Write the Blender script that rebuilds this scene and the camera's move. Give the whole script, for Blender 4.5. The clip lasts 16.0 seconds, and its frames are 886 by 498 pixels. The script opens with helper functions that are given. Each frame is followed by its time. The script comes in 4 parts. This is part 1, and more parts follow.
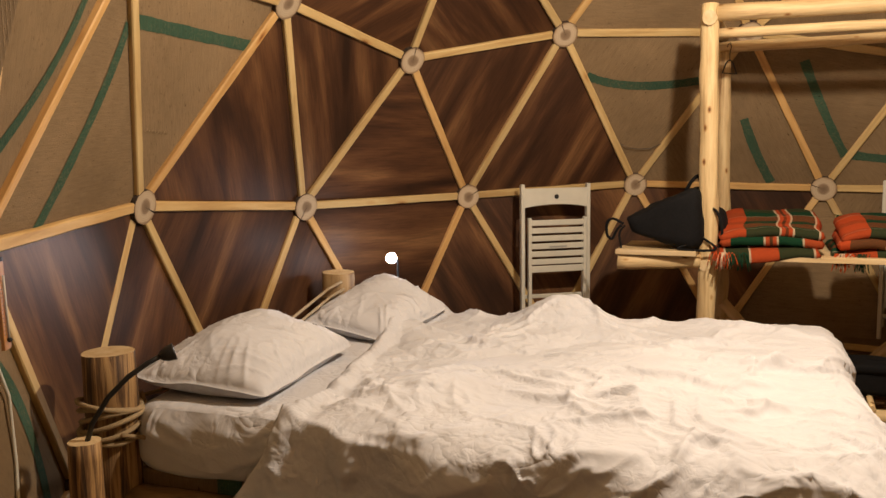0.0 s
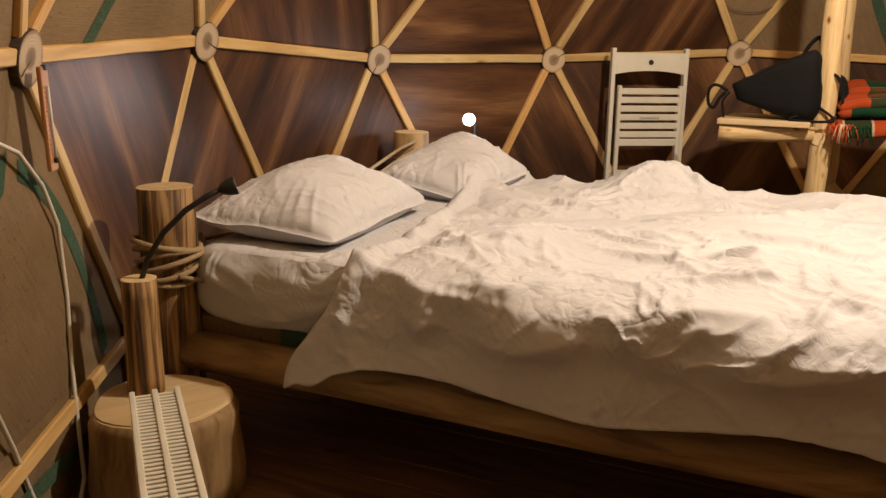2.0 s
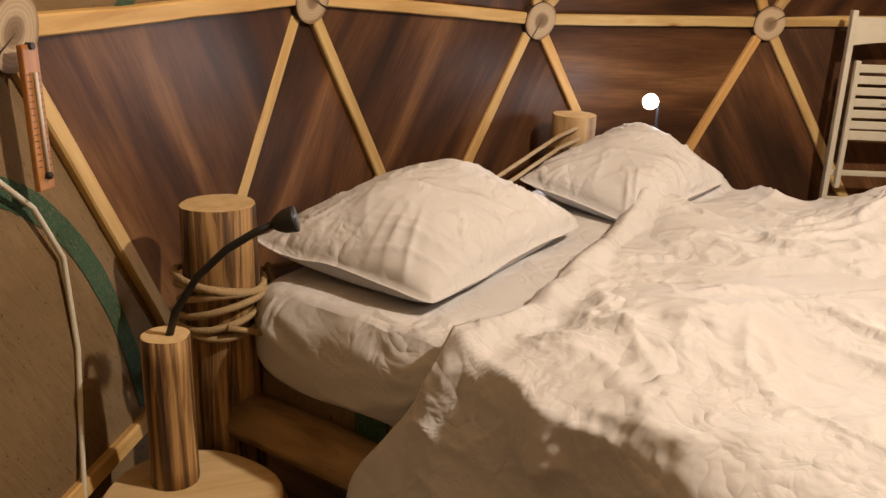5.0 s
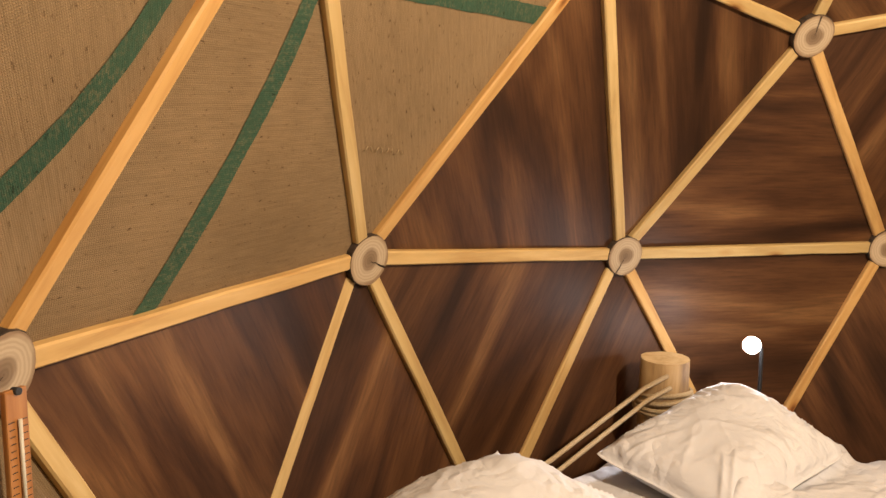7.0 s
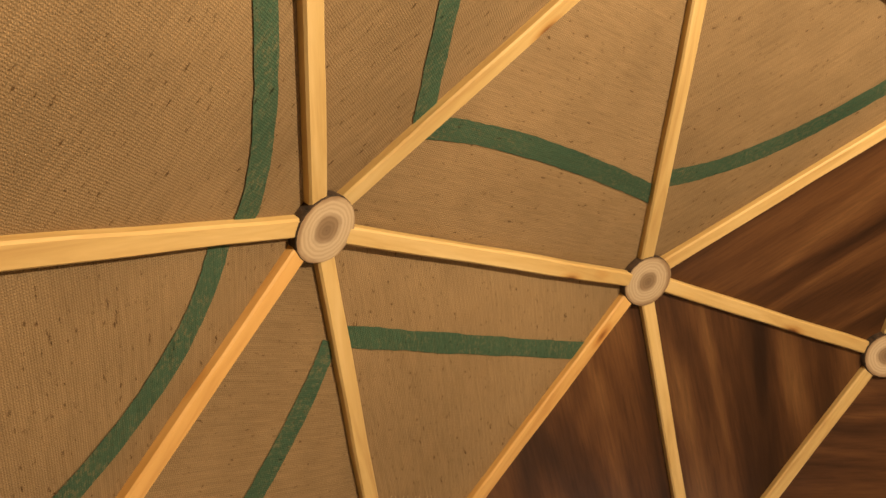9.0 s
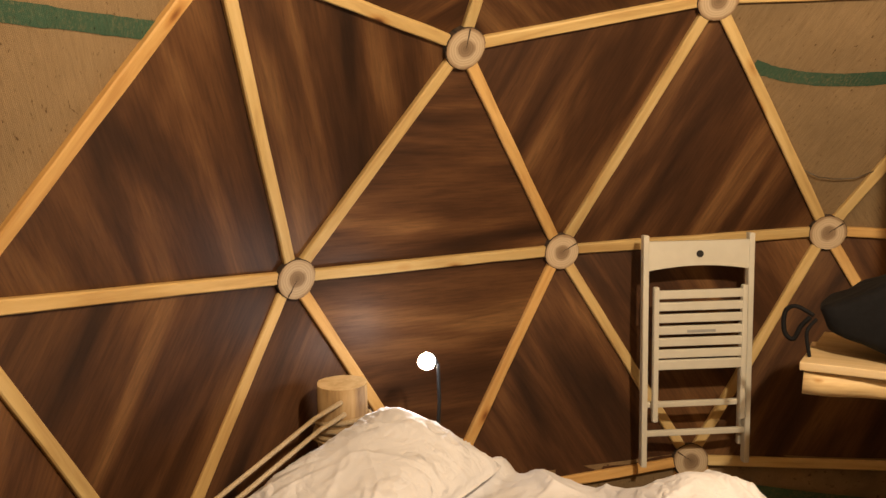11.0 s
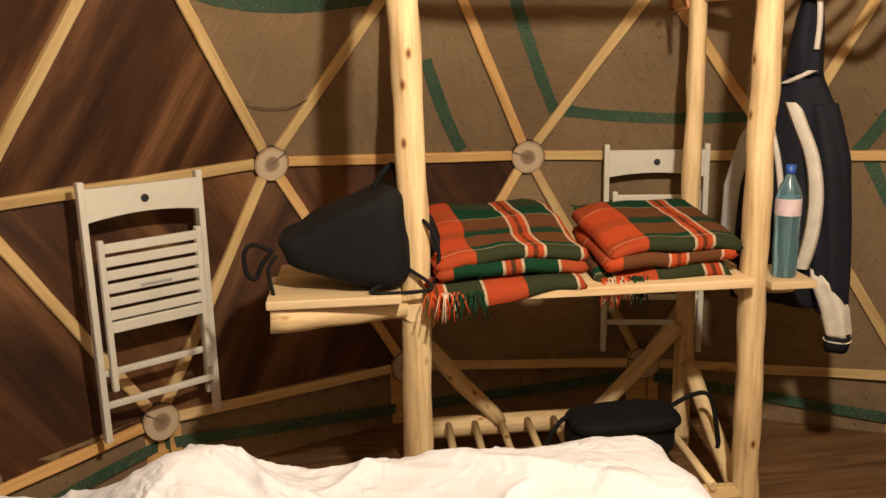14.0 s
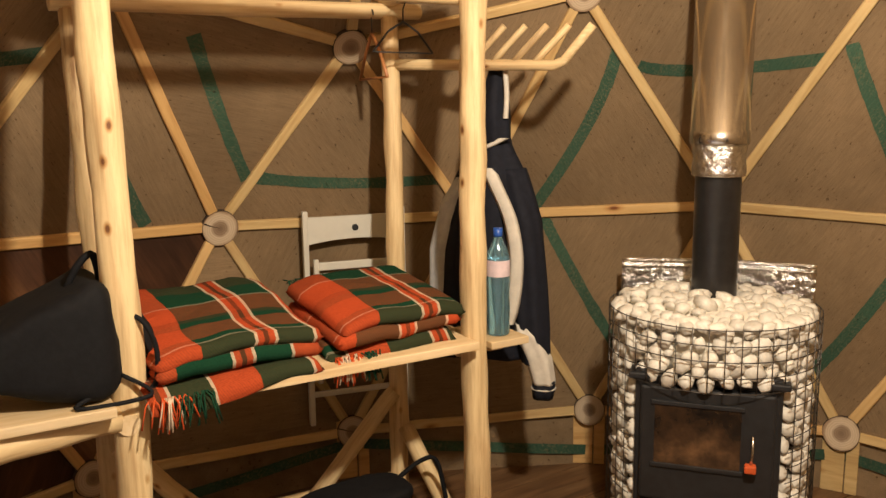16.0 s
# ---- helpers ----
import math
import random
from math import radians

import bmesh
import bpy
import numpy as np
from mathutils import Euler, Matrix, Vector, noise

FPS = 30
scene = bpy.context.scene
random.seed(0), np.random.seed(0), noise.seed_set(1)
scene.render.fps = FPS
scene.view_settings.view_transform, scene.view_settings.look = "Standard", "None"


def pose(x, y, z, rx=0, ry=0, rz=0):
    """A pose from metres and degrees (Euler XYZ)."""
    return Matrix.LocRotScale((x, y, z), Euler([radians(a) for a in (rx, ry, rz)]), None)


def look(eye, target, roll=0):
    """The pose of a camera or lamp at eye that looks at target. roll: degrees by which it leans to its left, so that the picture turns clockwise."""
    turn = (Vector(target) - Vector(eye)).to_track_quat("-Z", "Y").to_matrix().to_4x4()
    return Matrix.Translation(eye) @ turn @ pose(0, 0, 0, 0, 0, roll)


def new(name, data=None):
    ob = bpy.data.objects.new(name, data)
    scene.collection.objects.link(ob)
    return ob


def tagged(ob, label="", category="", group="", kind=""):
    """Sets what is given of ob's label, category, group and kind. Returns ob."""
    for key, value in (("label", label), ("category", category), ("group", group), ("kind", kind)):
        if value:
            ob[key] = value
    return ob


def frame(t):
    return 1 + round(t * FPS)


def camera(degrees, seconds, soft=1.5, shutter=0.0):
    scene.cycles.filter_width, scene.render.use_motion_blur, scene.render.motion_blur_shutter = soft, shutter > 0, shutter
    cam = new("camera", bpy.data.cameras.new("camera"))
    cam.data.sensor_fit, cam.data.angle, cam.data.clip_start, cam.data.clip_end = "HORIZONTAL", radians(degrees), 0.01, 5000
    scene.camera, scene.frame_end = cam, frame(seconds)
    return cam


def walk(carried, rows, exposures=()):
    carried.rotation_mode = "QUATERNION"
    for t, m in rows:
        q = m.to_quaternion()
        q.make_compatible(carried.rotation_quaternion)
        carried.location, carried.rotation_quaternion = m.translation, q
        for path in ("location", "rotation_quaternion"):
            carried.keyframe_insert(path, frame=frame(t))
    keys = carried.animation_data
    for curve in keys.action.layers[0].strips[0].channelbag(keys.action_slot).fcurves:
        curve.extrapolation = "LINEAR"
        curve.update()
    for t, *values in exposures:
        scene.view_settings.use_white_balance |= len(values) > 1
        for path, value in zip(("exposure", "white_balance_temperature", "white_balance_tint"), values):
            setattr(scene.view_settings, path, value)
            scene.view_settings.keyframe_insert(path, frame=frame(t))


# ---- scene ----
cam = camera(55.6, 16.0)
PATH = [
    (0, (-2.465, -1.239, 1.327), (-1.254, 0.336, 1.101), -0.8),
    (0.5, (-2.469, -1.173, 1.254), (-1.229, 0.372, 0.981), 0.4),
    (1, (-2.474, -1.14, 1.189), (-1.233, 0.387, 0.832), 1.2),
    (1.5, (-2.445, -1.091, 1.158), (-1.278, 0.469, 0.707), 1.5),
    (2, (-2.371, -0.987, 1.126), (-1.302, 0.638, 0.665), 0.9),
    (2.5, (-2.338, -0.879, 1.14), (-1.334, 0.788, 0.68), -0.7),
    (3, (-2.304, -0.758, 1.125), (-1.382, 0.926, 0.565), -1.2),
    (5.3, (-1.885, -0.328, 1.215), (-1.235, 1.466, 0.619), 2.8),
    (5.5, (-1.856, -0.302, 1.236), (-1.245, 1.519, 0.679), 3.0),
    (6, (-1.793, -0.265, 1.307), (-1.283, 1.611, 0.836), 2.7),
    (6.5, (-1.734, -0.227, 1.401), (-1.292, 1.681, 0.993), 2.0),
    (7, (-1.734, -0.142, 1.442), (-1.271, 1.787, 1.189), 0.8),
    (7.5, (-1.721, -0.069, 1.481), (-1.437, 1.91, 1.431), 0.3),
    (8, (-1.674, -0.104, 1.532), (-1.667, 1.883, 1.759), 1.1),
    (8.5, (-1.61, -0.114, 1.633), (-1.588, 1.847, 2.022), 1.7),
    (9, (-1.536, -0.127, 1.644), (-1.339, 1.832, 1.994), 0.7),
    (9.5, (-1.448, -0.16, 1.604), (-0.973, 1.772, 1.815), 0.0),
    (10, (-1.418, -0.101, 1.617), (-0.695, 1.764, 1.645), 0.2),
    (10.2, (-1.394, -0.106, 1.595), (-0.618, 1.736, 1.565), 0.1),
    (12.3, (-1.271, -0.169, 1.438), (-0.039, 1.326, 0.94), -1.7),
    (12.5, (-1.274, -0.146, 1.446), (0.045, 1.275, 0.956), -1.5),
    (13, (-1.261, -0.066, 1.474), (0.288, 1.107, 1.0), -1.4),
    (13.5, (-1.253, 0.026, 1.48), (0.455, 0.957, 1.015), -0.7),
    (14, (-1.142, 0.081, 1.493), (0.628, 0.903, 1.054), -1.3),
    (14.5, (-1.048, 0.118, 1.498), (0.779, 0.823, 1.095), -1.4),
    (15, (-1.011, 0.215, 1.531), (0.893, 0.692, 1.147), -0.5),
    (15.5, (-1.027, 0.328, 1.549), (0.933, 0.522, 1.2), -0.7),
    (16, (-1.038, 0.374, 1.548), (0.933, 0.365, 1.21), -0.8),
]
walk(cam, [(t, look(eye, target, roll)) for t, eye, target, roll in PATH],
     [(0.0, 0.0, 6500, 10), (3.0, 0.15, 6750, 11), (5.5, 0.15, 6750, 11), (6.5, 0.25, 6850, 11), (7.5, 0.62, 7300, 10), (8.5, 0.02, 8100, 10), (10.0, 0.42, 8400, 10), (12.3, 0.02, 6500, 10), (13.0, 0.10, 6450, 10), (13.5, 0.09, 6450, 10), (14.0, 0.42, 6300, 9), (16.0, 0.48, 6250, 8)])

# ---- light ----
world = bpy.data.worlds.new("night")
scene.world = world
world.use_nodes = True
world.node_tree.nodes["Background"].inputs[0].default_value = (0.01, 0.012, 0.02, 1)
world.node_tree.nodes["Background"].inputs[1].default_value = 0.3

LAMP = Vector((-0.22, -0.08, 2.35))
bulb_light = new("bulb_light", bpy.data.lights.new("bulb_light", "POINT"))
bulb_light.location = LAMP
bulb_light.data.energy = 186
bulb_light.data.color = (1.0, 0.83, 0.64)
bulb_light.data.shadow_soft_size = 0.05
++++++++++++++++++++
* **PROBLEM TO SOLVE**: Restate exactly, please, only the lines between the start of the data and the line containing "what is given", both ends included, skipping the pictures.

* **ANSWER TO THIS TASK**:
Write the Blender script that rebuilds this scene and the camera's move. Give the whole script, for Blender 4.5. The clip lasts 16.0 seconds, and its frames are 886 by 498 pixels. The script opens with helper functions that are given. Each frame is followed by its time. The script comes in 4 parts. This is part 1, and more parts follow.
0.0 s
2.0 s
5.0 s
7.0 s
9.0 s
11.0 s
14.0 s
16.0 s
# ---- helpers ----
import math
import random
from math import radians

import bmesh
import bpy
import numpy as np
from mathutils import Euler, Matrix, Vector, noise

FPS = 30
scene = bpy.context.scene
random.seed(0), np.random.seed(0), noise.seed_set(1)
scene.render.fps = FPS
scene.view_settings.view_transform, scene.view_settings.look = "Standard", "None"


def pose(x, y, z, rx=0, ry=0, rz=0):
    """A pose from metres and degrees (Euler XYZ)."""
    return Matrix.LocRotScale((x, y, z), Euler([radians(a) for a in (rx, ry, rz)]), None)


def look(eye, target, roll=0):
    """The pose of a camera or lamp at eye that looks at target. roll: degrees by which it leans to its left, so that the picture turns clockwise."""
    turn = (Vector(target) - Vector(eye)).to_track_quat("-Z", "Y").to_matrix().to_4x4()
    return Matrix.Translation(eye) @ turn @ pose(0, 0, 0, 0, 0, roll)


def new(name, data=None):
    ob = bpy.data.objects.new(name, data)
    scene.collection.objects.link(ob)
    return ob


def tagged(ob, label="", category="", group="", kind=""):
    """Sets what is given of ob's label, category, group and kind. Returns ob."""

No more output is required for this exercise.